Other questions, such as the Perceiver Sampler structure, clarification on end-to-end training, the impact of masking ratios in FM, Needle-in-a-Haystack evaluation, analysis for comparing our method with CEPE/TinyLlama, comparison of visual and text token counts under different settings, efficient handling of streaming inputs, LLM selection rationale, token splitting methods, and FLOPs/throughput calculations, have also been addressed accordingly.
For more details, please refer to our responses to each reviewer. We have strived to address each of your concerns.
Sincerely yours,
Authors
This paper proposes vision-centric token compression for long-context LLMs by rendering distant tokens as images processed by a lightweight encoder while keeping proximal text as standard tokens, guided by probability-informed masking.
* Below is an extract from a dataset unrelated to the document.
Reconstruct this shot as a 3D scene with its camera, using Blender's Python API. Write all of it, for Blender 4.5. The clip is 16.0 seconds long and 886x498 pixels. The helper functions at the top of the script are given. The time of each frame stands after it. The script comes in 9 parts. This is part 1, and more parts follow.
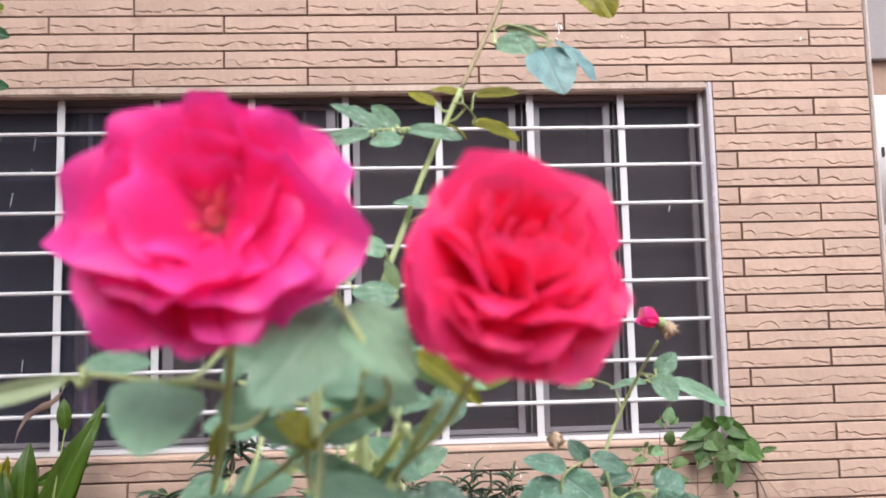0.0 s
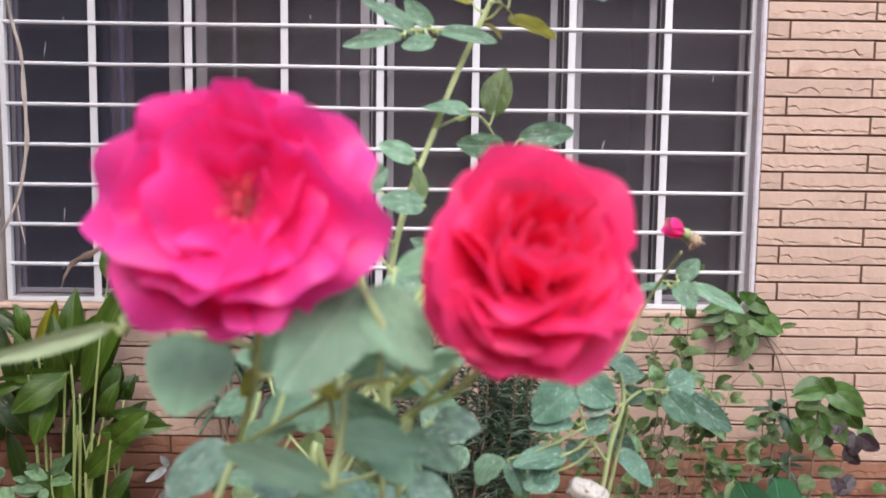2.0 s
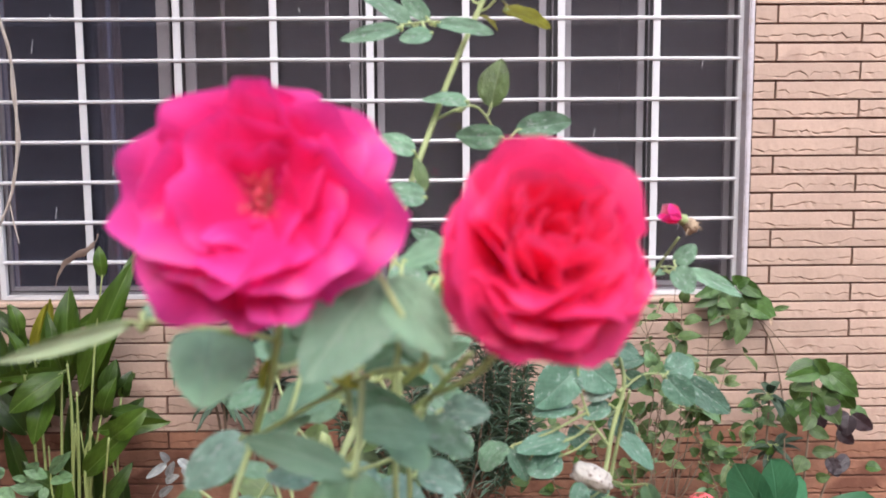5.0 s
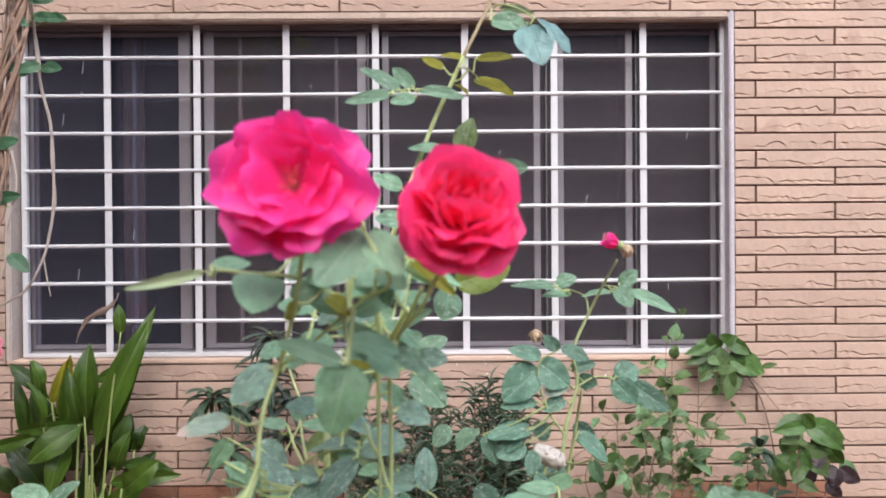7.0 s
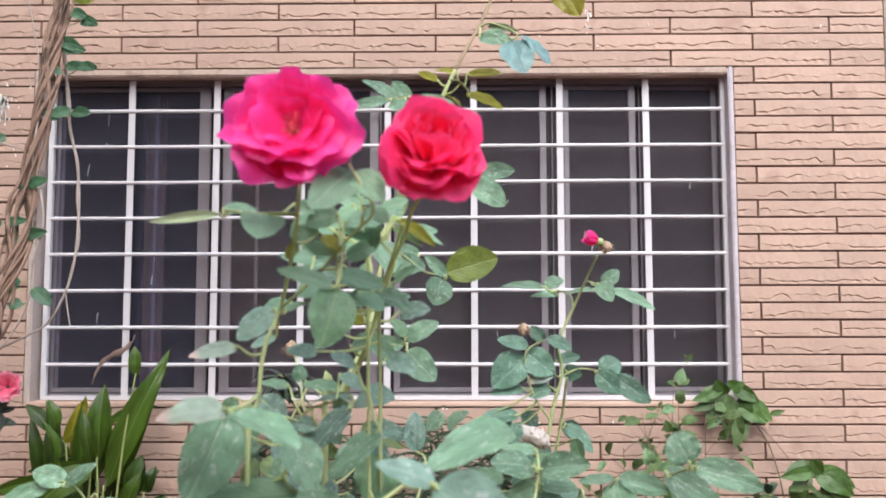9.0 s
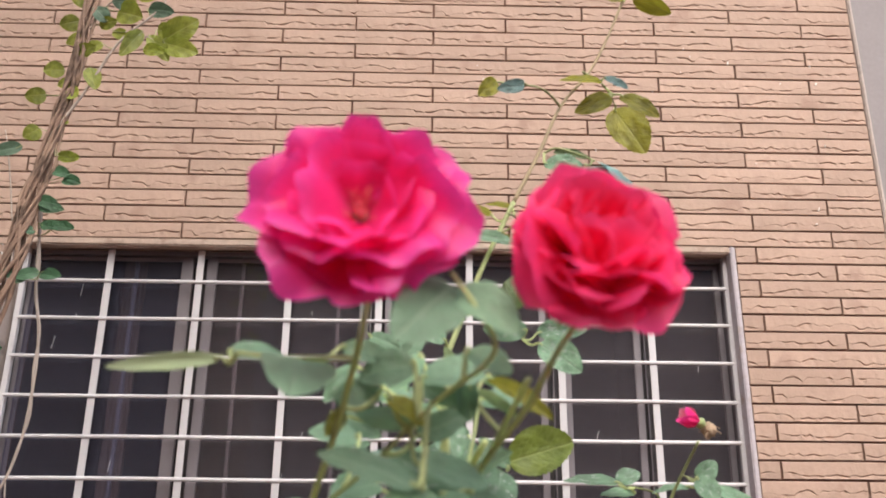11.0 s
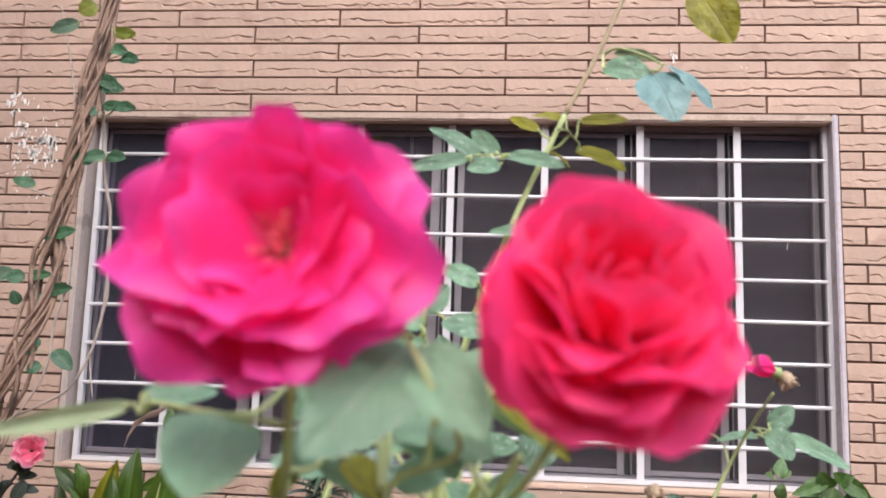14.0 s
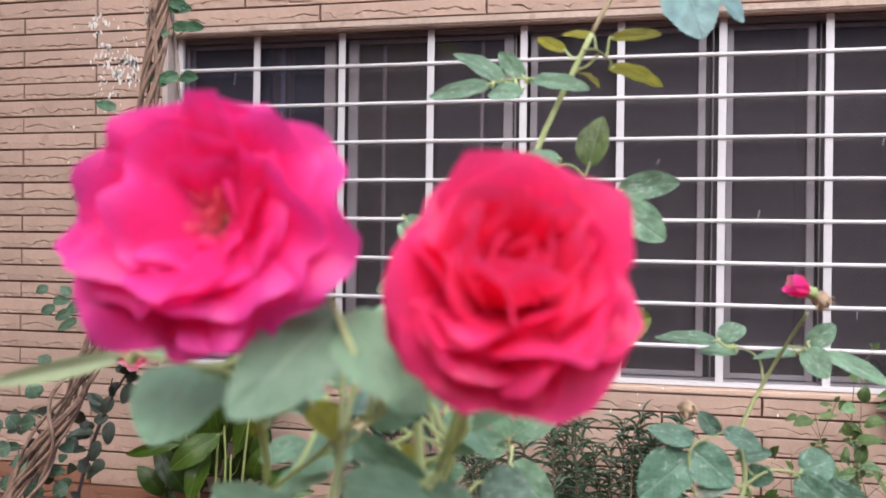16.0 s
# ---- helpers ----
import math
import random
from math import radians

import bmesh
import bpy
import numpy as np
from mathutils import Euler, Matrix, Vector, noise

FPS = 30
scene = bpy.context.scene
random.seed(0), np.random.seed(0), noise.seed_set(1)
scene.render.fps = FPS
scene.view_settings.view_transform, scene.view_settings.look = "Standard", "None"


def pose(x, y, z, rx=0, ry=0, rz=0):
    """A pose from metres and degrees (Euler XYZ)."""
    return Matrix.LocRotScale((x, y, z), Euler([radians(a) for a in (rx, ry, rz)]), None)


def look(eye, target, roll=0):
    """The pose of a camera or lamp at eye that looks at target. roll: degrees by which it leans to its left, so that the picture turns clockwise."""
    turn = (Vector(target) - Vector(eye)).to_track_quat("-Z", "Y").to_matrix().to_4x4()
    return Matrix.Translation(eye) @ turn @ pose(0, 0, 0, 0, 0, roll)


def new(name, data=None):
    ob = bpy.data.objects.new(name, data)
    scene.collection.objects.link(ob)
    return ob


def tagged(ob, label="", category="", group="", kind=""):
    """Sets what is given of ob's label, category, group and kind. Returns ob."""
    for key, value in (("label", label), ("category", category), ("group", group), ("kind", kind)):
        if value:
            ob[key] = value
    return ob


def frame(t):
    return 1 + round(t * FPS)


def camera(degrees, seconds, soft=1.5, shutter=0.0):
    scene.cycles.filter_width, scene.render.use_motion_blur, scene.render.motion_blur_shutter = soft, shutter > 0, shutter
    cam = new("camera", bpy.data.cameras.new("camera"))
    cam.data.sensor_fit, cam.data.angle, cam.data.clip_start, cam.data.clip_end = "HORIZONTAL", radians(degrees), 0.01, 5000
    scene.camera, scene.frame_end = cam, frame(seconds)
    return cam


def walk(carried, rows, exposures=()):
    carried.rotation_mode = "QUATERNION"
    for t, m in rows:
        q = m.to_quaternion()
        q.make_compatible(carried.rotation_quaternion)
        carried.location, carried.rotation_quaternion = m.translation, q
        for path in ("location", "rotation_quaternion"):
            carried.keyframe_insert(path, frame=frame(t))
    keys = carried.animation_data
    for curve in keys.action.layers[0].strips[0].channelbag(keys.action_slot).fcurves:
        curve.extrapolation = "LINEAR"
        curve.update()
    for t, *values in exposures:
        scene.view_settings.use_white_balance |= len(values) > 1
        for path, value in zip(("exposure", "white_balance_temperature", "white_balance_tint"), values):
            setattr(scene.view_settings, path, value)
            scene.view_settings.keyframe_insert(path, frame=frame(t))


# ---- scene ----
cam = camera(58.7, 16.0, soft=1.8)
PATH = [
    (0, (0.191, -2.498, 1.284), (0.284, -0.509, 1.473), -1.4),
    (0.5, (0.193, -2.502, 1.291), (0.272, -0.508, 1.413), -1.1),
    (1, (0.193, -2.503, 1.299), (0.229, -0.504, 1.308), -0.6),
    (1.5, (0.194, -2.504, 1.309), (0.217, -0.506, 1.216), 0.2),
    (2, (0.194, -2.504, 1.318), (0.205, -0.512, 1.14), 0.8),
    (2.5, (0.192, -2.505, 1.333), (0.2, -0.517, 1.118), 0.9),
    (3, (0.193, -2.505, 1.336), (0.202, -0.525, 1.058), 1.4),
    (5.5, (0.187, -2.514, 1.311), (0.221, -0.519, 1.163), -0.6),
    (6, (0.191, -2.557, 1.305), (0.224, -0.559, 1.224), -0.6),
    (6.5, (0.199, -2.597, 1.302), (0.235, -0.598, 1.27), -0.8),
    (7, (0.207, -2.649, 1.284), (0.221, -0.649, 1.269), -0.4),
    (7.5, (0.218, -2.705, 1.269), (0.196, -0.706, 1.308), -0.2),
    (8, (0.226, -2.741, 1.242), (0.203, -0.743, 1.313), -0.0),
    (8.5, (0.236, -2.739, 1.218), (0.214, -0.74, 1.296), -0.1),
    (9, (0.227, -2.709, 1.216), (0.204, -0.715, 1.368), -0.1),
    (9.5, (0.205, -2.66, 1.214), (0.188, -0.678, 1.481), 0.1),
    (10, (0.182, -2.615, 1.218), (0.184, -0.659, 1.634), 0.6),
    (12.5, (0.161, -2.485, 1.248), (0.228, -0.605, 1.926), -0.2),
    (13, (0.164, -2.485, 1.269), (0.21, -0.571, 1.847), 0.4),
    (13.5, (0.181, -2.479, 1.283), (0.16, -0.521, 1.692), 0.5),
    (14, (0.196, -2.476, 1.288), (0.028, -0.5, 1.546), 1.8),
    (14.5, (0.213, -2.471, 1.299), (-0.011, -0.493, 1.488), 1.3),
    (15, (0.22, -2.478, 1.307), (-0.08, -0.505, 1.425), 1.1),
    (15.5, (0.224, -2.48, 1.307), (-0.131, -0.512, 1.359), 1.0),
    (16, (0.235, -2.481, 1.304), (-0.146, -0.517, 1.311), 0.8),
]
cam.data.dof.use_dof, cam.data.dof.focus_distance, cam.data.dof.aperture_fstop = True, 1.5, 13.0
walk(cam, [(t, look(eye, target, roll)) for t, eye, target, roll in PATH],
     exposures=[(0, 1.15, 5850, 10), (0.5, 1.03, 5850, 11), (1, 1.07, 5850, 11), (3, 1.07, 5850, 12), (5.5, 1.15, 5850, 11), (7, 1.08, 5850, 10), (9.5, 1.13, 5850, 10),
                (10, 1.02, 6000, 10), (12.5, 0.86, 6650, 12), (13.5, 1.02, 6250, 12), (14.5, 1.07, 5850, 13), (16, 0.99, 5900, 13)])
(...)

Reviewers praised the novelty, solid gains on sufficient benchmarks, and thorough ablations, but initially questioned scalability beyond TinyLLaMA and clarity of training and splitting strategies. Authors responded with LLaMA2-7B/13B results, needle-in-haystack tests, and clarifications, satisfying all reviewers. Minor remaining issues (streaming dialog, encoder choice) are acknowledged. Based on the above reason, this paper is recommended for acceptance.